The 2020 International Conference of Career Transitions for College Students with Disabilities Assisting students with their last mile through the cooperation of industries, academia and government agencies
From November 22 to 23, to enhance professional knowledge and abilities in career transitions of special education personnel and to be connected to the world, the Ministry of Education (MOE) organized the ‘2020 International Conference of Career Transitions for College Students with Disabilities’. The Director of the Department of Student Affairs and Special Education, MOE, Cheng Nai-Wen, expected that in this conference through the exchange of experiences with experts and scholars from the United States of America (USA), Japan, and Korea, innovative approaches would be stimulated to complete and enhance the quality of career transition support services for physically and mentally disabled students.
Due to the epidemic, special speeches from the foreign experts and scholars were changed into pre-recording and live-streaming, so that participants could conduct exchanges and interact with foreign experts and scholars. The career transitions and assistance were the main concepts of this conference, and special education experts and scholars were invited, including:
·Professor Debra Hart, Educational Coordinator of the Institute for Community Inclusion of the University of Massachusetts Boston,
·Professor Takeda, Kazunori, University of Tsukuba,
·Professor Cho Hong- Joong, Chonnam National University,
·Professor Ming Hung Wang, the Graduate Institute of Rehabilitation Counseling of National Changhua University of Education,
·and Associate Professor Chen-Ping Lin, the Graduate Institute of Counseling Psychology and Rehabilitation Counseling of National Kaohsiung Normal University.
Professor Debra Hart delivered a speech on the topic of ‘Higher Education Opportunities for Students with Cognitive and Developmental Disabilities in the United States of America,’ sharing that in addition to the traditional degree and education systems in the USA, physically and mentally disabled students can receive degree programs related to employment and support services (including self-empowerment, internships, and part-time jobs), through the means of non-degree and non-education systems, thereby effectively assisting students in smoothly finding employment in the future. Professor Takeda, Kazunori delivered a speech on the topic of ‘Current Status and Issues of Career Support for Physically and Mentally Disabled Students in Higher Education in Japan.’, sharing the actual status of universities providing employment support to physically and mentally disabled students. He took the University of Tsukuba as an example: this university provides employment support services for students with developmental disabilities, and organizes employment preparation lectures for students, so that students can think about the significance of work and be assisted in finding a suitable working method by simulating workplace experience. In addition, an exchange meeting between students and enterprises was also held to promote students’ internship opportunities in enterprises, and the online practical courses, ‘Access Blue Program’ (including techniques in information technology, business etiquette, and communication skills), was provided to assist physically and mentally disabled students utilizing what they had learned in their work. Professor Cho Hong- Joong suggested that universities should develop and establish employment support systems for physically and mentally disabled students, organize employment support teams for the aforementioned students, establish career guidance systems to provide pre-service education and, lastly, collect employment information, so as to strategically enhance students’ employment competitiveness.

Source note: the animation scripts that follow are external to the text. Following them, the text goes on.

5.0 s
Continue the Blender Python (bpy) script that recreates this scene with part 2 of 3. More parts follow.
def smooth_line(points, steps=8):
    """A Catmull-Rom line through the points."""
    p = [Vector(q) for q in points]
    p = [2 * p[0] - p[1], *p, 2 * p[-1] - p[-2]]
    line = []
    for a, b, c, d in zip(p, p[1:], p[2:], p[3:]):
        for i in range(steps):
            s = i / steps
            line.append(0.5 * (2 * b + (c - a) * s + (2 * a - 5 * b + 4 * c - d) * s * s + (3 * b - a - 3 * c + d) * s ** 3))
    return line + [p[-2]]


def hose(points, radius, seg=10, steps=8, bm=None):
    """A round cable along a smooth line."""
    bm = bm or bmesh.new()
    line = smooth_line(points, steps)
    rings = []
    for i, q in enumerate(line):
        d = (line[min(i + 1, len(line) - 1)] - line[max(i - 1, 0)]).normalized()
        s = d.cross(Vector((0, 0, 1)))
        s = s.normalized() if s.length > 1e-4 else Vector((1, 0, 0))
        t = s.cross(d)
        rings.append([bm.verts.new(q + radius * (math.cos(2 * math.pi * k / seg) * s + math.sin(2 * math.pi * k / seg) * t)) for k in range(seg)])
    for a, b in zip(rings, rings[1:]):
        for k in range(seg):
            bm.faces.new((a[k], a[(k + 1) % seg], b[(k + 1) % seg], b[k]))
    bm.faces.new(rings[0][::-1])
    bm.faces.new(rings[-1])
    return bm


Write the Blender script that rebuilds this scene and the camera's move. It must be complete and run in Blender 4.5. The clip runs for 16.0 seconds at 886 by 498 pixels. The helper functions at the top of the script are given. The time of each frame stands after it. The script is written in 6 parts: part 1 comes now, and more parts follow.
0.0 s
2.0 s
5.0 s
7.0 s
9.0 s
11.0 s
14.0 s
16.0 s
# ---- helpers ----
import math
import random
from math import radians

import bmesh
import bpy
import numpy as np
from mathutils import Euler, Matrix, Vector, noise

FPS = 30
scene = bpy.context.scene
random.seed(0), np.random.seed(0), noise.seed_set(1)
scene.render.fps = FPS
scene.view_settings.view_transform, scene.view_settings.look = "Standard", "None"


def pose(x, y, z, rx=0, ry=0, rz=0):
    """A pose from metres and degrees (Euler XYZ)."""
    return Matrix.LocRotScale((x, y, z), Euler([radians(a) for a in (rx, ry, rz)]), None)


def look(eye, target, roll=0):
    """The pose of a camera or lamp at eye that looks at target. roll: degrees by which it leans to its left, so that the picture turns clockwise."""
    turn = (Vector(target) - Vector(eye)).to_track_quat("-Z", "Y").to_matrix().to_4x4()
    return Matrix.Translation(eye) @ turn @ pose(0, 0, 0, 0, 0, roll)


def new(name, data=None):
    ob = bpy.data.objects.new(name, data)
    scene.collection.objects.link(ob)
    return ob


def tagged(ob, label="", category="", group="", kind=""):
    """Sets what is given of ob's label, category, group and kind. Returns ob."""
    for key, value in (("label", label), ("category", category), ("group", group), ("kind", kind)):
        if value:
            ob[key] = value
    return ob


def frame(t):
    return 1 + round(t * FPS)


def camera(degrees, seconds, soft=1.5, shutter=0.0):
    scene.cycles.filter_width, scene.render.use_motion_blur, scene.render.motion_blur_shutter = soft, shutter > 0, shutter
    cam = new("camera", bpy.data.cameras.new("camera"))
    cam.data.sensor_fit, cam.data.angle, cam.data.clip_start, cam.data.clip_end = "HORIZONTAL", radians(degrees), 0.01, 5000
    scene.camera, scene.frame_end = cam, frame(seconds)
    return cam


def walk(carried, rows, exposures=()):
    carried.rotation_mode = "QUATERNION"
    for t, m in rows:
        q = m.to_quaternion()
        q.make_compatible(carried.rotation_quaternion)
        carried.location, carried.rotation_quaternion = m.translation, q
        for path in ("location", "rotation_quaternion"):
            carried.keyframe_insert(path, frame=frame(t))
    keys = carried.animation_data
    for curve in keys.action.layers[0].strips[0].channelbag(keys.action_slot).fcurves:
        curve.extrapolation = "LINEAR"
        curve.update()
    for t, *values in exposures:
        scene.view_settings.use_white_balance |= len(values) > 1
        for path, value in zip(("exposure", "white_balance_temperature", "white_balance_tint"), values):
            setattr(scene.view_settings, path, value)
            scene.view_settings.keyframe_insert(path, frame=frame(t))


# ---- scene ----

Associate Professor Chen-Ping Lin, shared the ‘Pilot Program of Career Transitions of Physically and Mentally Disabled Students in Universities and Colleges’, the promotion modes of each pilot school and the difficulties encountered in these promotions. She suggested that universities and colleges could conceive the cooperation model of relevant units in schools, and enhance communication between parents and students to jointly promote effective career transition activities. Professor Ming Hung Wang from the National Changhua University of Education, viewed the current status and challenges of vocational rehabilitation services for physically and mentally disabled students in universities and colleges from the aspect of vocational rehabilitation. He considered that for physically and mentally disabled students, employment is a learning process, which requires a certain motivation, while support services of career explorations and selections, pre-employment preparations, employment referrals, interview assistances, and workplace support can provide systematic assistance.
The roundtable forum in this conference invited experts and scholars, including Emeritus Professor Hsin-Tai Lin, Professor Ming Hung Wang, and Associate Professor Chen-Ping Lin, to conduct discussions and exchanges with Tsao, Tsau-Ying, the Deputy Director of Student Affairs and Special Education of the Ministry of Education, Tang,Chang-Hao, the Section Chief of Workforce Development Agency of the Ministry of Labor, and Chen Chih-Ju Inspector of Social and Family Affairs Administration Ministry of Health and Welfare, with the expectation that government agencies, the private sector and schools could cooperate to assist physically and mentally disabled students to successfully enter the workplace after their graduation.